**DO THIS:** Reproduce the first line and every line after it, exactly, through the one containing "return Matrix.LocRotScale((x, y, z), Euler([radians(a)". Leave out the rest.

▬▬▬▬▬▬▬▬▬▬

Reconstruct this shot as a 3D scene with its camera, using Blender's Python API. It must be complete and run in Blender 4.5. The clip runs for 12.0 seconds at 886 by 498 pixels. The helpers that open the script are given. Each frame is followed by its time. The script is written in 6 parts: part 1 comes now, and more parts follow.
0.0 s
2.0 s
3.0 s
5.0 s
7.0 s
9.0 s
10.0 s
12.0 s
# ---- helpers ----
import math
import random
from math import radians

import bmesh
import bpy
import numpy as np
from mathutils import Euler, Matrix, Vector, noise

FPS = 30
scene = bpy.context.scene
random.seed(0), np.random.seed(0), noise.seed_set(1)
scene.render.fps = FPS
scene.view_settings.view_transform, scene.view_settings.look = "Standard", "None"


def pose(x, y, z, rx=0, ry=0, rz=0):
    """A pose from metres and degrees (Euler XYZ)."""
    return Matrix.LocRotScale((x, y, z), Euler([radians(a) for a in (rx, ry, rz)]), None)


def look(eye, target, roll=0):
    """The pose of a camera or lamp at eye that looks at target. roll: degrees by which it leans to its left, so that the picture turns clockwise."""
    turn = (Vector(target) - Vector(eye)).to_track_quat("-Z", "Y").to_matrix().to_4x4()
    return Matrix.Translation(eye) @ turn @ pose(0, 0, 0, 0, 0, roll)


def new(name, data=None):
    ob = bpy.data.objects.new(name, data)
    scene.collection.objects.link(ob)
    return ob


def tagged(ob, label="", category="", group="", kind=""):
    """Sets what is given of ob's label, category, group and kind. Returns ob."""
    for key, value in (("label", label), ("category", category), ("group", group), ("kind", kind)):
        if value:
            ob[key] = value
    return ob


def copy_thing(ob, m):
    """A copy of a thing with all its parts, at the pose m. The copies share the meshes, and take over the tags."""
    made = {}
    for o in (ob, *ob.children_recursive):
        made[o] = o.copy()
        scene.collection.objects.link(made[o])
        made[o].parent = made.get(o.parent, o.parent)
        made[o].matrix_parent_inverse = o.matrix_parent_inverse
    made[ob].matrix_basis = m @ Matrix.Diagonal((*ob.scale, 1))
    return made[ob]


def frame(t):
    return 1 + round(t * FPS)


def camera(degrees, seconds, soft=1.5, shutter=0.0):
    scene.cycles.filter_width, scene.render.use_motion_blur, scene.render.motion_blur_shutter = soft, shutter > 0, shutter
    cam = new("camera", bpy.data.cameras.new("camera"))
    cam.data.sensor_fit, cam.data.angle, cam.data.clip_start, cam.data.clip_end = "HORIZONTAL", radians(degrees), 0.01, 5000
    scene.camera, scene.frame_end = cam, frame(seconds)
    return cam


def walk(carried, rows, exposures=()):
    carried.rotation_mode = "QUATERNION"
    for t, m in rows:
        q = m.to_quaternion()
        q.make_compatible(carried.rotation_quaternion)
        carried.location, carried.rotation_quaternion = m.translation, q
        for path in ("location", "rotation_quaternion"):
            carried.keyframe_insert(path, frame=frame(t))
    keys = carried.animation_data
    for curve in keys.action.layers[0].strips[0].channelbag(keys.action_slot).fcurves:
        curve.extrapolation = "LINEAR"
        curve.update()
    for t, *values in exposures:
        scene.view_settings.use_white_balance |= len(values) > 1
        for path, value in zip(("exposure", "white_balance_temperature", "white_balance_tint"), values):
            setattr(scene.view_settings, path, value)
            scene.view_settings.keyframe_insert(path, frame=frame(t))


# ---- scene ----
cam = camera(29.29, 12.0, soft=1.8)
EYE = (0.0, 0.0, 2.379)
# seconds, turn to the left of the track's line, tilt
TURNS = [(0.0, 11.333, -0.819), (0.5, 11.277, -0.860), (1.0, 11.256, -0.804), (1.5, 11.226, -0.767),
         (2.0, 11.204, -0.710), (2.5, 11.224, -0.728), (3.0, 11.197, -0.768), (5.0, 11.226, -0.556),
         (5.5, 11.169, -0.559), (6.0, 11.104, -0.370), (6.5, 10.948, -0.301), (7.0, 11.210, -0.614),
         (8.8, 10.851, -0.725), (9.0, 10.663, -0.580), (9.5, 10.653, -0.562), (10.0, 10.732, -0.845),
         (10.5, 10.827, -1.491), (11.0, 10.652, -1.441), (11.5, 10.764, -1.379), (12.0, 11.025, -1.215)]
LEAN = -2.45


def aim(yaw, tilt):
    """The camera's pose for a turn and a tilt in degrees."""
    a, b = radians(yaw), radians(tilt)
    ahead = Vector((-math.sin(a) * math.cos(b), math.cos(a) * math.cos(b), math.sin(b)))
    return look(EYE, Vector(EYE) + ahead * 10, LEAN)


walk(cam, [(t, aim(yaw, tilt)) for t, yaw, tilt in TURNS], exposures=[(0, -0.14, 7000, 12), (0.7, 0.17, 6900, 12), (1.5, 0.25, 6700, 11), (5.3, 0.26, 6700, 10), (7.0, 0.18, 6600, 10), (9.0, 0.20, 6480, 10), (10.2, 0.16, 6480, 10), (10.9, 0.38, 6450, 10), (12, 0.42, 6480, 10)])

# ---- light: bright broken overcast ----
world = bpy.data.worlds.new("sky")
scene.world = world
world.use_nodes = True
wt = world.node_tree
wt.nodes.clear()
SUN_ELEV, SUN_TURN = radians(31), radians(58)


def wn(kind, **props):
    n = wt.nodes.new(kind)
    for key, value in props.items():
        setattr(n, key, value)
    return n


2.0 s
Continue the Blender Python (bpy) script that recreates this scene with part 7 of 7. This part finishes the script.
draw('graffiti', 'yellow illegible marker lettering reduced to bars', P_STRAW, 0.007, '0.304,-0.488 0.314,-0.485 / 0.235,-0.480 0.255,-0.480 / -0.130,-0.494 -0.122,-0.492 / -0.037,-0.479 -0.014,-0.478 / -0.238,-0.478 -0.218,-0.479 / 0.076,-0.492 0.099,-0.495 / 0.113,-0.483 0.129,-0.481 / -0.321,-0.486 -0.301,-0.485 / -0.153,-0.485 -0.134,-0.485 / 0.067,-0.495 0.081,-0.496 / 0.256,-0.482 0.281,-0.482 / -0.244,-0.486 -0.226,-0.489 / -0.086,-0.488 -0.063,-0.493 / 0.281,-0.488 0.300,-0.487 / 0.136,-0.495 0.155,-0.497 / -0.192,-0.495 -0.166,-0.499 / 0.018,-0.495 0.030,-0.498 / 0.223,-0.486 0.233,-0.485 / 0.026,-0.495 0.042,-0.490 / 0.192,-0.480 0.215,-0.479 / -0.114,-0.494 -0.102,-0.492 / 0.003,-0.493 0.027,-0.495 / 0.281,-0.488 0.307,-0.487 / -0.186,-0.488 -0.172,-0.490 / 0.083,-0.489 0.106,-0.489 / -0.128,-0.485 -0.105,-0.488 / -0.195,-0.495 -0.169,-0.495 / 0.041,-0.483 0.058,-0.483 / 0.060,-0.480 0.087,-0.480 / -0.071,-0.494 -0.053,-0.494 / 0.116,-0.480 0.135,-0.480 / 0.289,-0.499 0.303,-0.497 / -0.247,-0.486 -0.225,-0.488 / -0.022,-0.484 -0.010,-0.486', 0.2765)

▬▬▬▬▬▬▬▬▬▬

**PROBLEM SOLUTION:**
Reconstruct this shot as a 3D scene with its camera, using Blender's Python API. It must be complete and run in Blender 4.5. The clip runs for 12.0 seconds at 886 by 498 pixels. The helpers that open the script are given. Each frame is followed by its time. The script is written in 6 parts: part 1 comes now, and more parts follow.
0.0 s
2.0 s
3.0 s
5.0 s
7.0 s
9.0 s
10.0 s
12.0 s
# ---- helpers ----
import math
import random
from math import radians

import bmesh
import bpy
import numpy as np
from mathutils import Euler, Matrix, Vector, noise

FPS = 30
scene = bpy.context.scene
random.seed(0), np.random.seed(0), noise.seed_set(1)
scene.render.fps = FPS
scene.view_settings.view_transform, scene.view_settings.look = "Standard", "None"


def pose(x, y, z, rx=0, ry=0, rz=0):
    """A pose from metres and degrees (Euler XYZ)."""
    return Matrix.LocRotScale((x, y, z), Euler([radians(a) for a in (rx, ry, rz)]), None)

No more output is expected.